Dwie kozy stały na przystanku. „Wyglądały, jakby czekały na autobus”

We wtorek 7 listopada funkcjonariusze z Rozprzy otrzymali nietypowe zgłoszenie. Na przystanku komunikacji miejskiej miały stać dwie białe kozy. Policjanci, po przybyciu na miejsce potwierdzili, informację i rozpoczęli interwencję.
– Rogate zwierzęta stały w wiacie przystankowej i wyglądały tak, jakby czekały na środek komunikacji. Mundurowi od razu rozpoczęli działania, aby ustalić właściciela zwierząt – przekazała asp. sztab. Izabela Gajewska z Komendy Miejskiej Policji w Piotrkowie Trybunalskim.
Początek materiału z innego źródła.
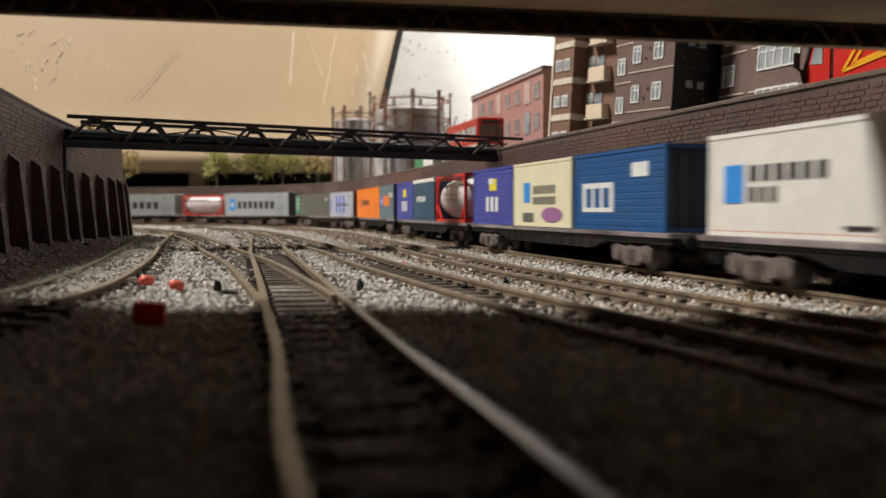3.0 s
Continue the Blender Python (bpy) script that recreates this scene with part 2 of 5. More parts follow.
def track(points, label, near=(-200, 330), sink=0.0, flare=0.0, rails=((-4.95, -900), (4.95, -900))):
    """Rails and sleepers along a plan line; sink buries it, flare widens the worn near end; each rail is its offset and the y at which it begins."""
    line = [Vector((p.x, p.y, ground_z(p.x, p.y) - COVER - sink + (1.1 * smooth_step(99, 92, p.y) if sink > 0.5 else 0))) for p in curve(points, 3.0)]
    th = empty("track", pose(0, 0, 0), label, "railway track", "tracks of the yard", "structure")
    for off, begin in rails:
        bm = bmesh.new()
        own = []
        for i in range(len(line)):
            p, d, right = along(line, i)
            if p.y < begin:
                continue
            own.append(p + right * (off + math.copysign(flare * (0.35 if off > 0 else 1.0) * smooth_step(75, 40, p.y), off)))
        sweep(bm, own, RAIL_SHAPE)
        for f in bm.faces:
            if f.normal.z > 0.8 and f.calc_center_median().z > 1.5:
                f.material_index = 1
        part("rail", bm, [RAIL, RAILHEAD_WORN if flare else RAILHEAD], th)
    SLEEPER_JOBS.append((th, [p for p in line if p.y > near[0]], near))
    return th


TRACK_A = [(26, -100), (8.5, -10), (4.4, 14), (0.6, 33.5), (-0.8, 39.4), (-3.7, 51.3), (-9, 73.5), (-15, 99), (-22, 130), (-36, 190), (-47.5, 239), (-67.5, 330), (-91, 420), (-124, 520)]
TRACK_A_LEFT = [(-3.7, 51.3), (-9, 73.5), (-15, 99), (-26, 137), (-42.3, 190), (-59.5, 238), (-81.5, 301), (-111, 380), (-158, 470), (-215, 590)]
TRACK_B = [(-34, -60), (-44, 50), (-50.7, 110), (-54.4, 131), (-59.3, 152), (-70.5, 195), (-89, 259), (-113, 343), (-132, 407), (-178, 510), (-250, 620)]
TRACK_C = [(66, -60), (47, 20), (35, 50), (29.5, 65), (25.5, 76), (17.6, 94), (7.8, 121), (-3.5, 156), (-17, 200), (-28, 245), (-45, 300), (-72, 390), (-110, 490), (-180, 620)]
TRACK_D = [(140, -60), (85, 20), (62, 62), (46.5, 91.6), (37.8, 113), (14, 189), (-1, 250), (-12, 300), (-36, 400), (-60, 500), (-96, 590), (-150, 670), (-250, 740), (-420, 800)]
track(TRACK_A, "weathered track with dark sleepers in ash ballast", flare=1.1)
track(TRACK_A_LEFT, "curved turnout branch with weathered rails and dark sleepers", near=(195, 330), sink=0.06, flare=1.1, rails=((-4.95, 84), (4.95, 111)))
track(TRACK_B, "weathered siding track half buried in ballast", sink=0.7, rails=((-4.95, 97), (4.95, 97)))
track(TRACK_C, "rusty curving track with dark sleepers in ballast")
track(TRACK_D, "rusty running line laid beside the freight line")
track([on_line(s) for s in range(-900, 1700, 40)], "rusty freight line at the foot of the brick wall")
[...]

Kozy na przystanku. Właściciel był pijany
Funkcjonariusze natychmiast rozpoczęli poszukiwania właściciela zwierząt. Policjanci, wraz z przedstawicielami samorządu, dotarli do mieszkańca Rozprzy, którego stan nie pozwalał mu na opiekę nad zwierzętami. Mężczyzna był pijany.
Opiekę nad obiema kozami objęli pracownicy urzędu, natomiast właściciel, który dopuścił do takiej sytuacji, odpowie za wykroczenie, czyli niezachowanie środków ostrożności przy trzymaniu zwierzęcia. Grozi mu kara ograniczenia wolności, grzywny w wysokości do 1000 zł lub nagana.
Świnki morskie na przystanku. „Były skulone i trzęsły się z zimna”
To nie pierwszy raz, gdy zwierzęta były niespodziewanym gościem na przystanku. Do podobnej sytuacji doszło w 2022 roku w Markach, gdzie około godziny 4.30 strażnicy miejscy zostali zaalarmowani, że na przystanku autobusowym w pobliżu centrum handlowego zauważono świnki morskie.
– Były skulone i trzęsły się z zimna, bo temperatura rzeczywiście była dość niska, a to przecież zwierzęta pochodzące z ciepłych krajów. Wzięliśmy je więc do kabiny i włączyliśmy ogrzewanie – relacjonował strażnik, który podjął interwencję. Nie wiadomo, dlaczego świnki znalazły się na przystanku.